Eryl Shields said...

Is there anything you haven't done Pat? I think you must be the most accomplished person I (virtually) know.

PI said...

Judy: you bad girl you!

Sam: I'm not really.

Naomi: some were a joy - some less so. I'll enlarge in my next episode:)

Eryl: No No No! It's just that I have lived a long long time.

Zinnia Cyclamen said...

Your sidebar said you had three careers but I think you had a fourth one as a thespian. I look forward to reading more about the 'someone' - you tease, you!

Anonymous said...

see, it is/was an exciting life - don't put yourself down!


PI said...

Zinnia: I got a lot of fun out of acting but no mazoomah. Directing gave me lots of satisfaction when it went well. Trust you to spot the 'someone':)

Belle: it was at times. Strange how it is more difficult to remember the closer the past is.

keith hillman said...

I'm not sure how I found myself here, but I'm glad I have!

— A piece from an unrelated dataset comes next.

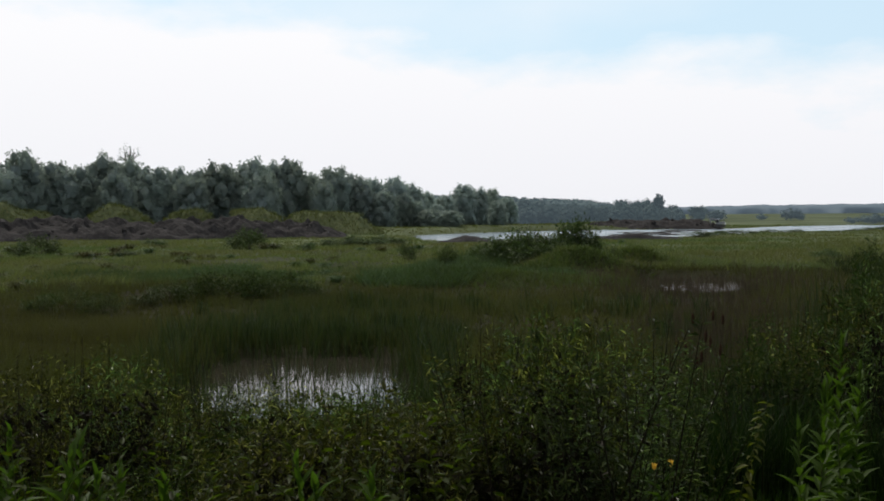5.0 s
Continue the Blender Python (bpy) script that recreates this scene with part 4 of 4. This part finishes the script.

I too met Kathleen Whitehorn. She was a good friend of ny inlaws and I sat around a dinner table with her at their home in Hampstead.

More recently I become involved with the theatrical set when I opened a restaurant in the theatre area of Eastbourne. Today I can hardly turn on the TV or watch a British movie without seeing someone I have fed and spent time chatting with!

I look forward to returning to your site..

PI said...

Keith: welcome! dinner with Katherine Whitehorn sounds like a fun evening - her late husband seemed a nice chap also. Do you remember the Penguins of Bexhill? I was once invited to join them but was busy with babies. As I remember they were going on to great things and were then scuppered by a TV strike. That's going back a long way. Come back any time:)

Guyana-Gyal said...

Aha, I knew it, you're a secret James Bond gal :-)

The 60's fascinate me, I gobble up books, magazines, anything that explains that strange time.

Holding your head above the water...I hope one day, when / if you get the time, you'll write about that.

PI said...

GG:I will be writing about that - quite soon.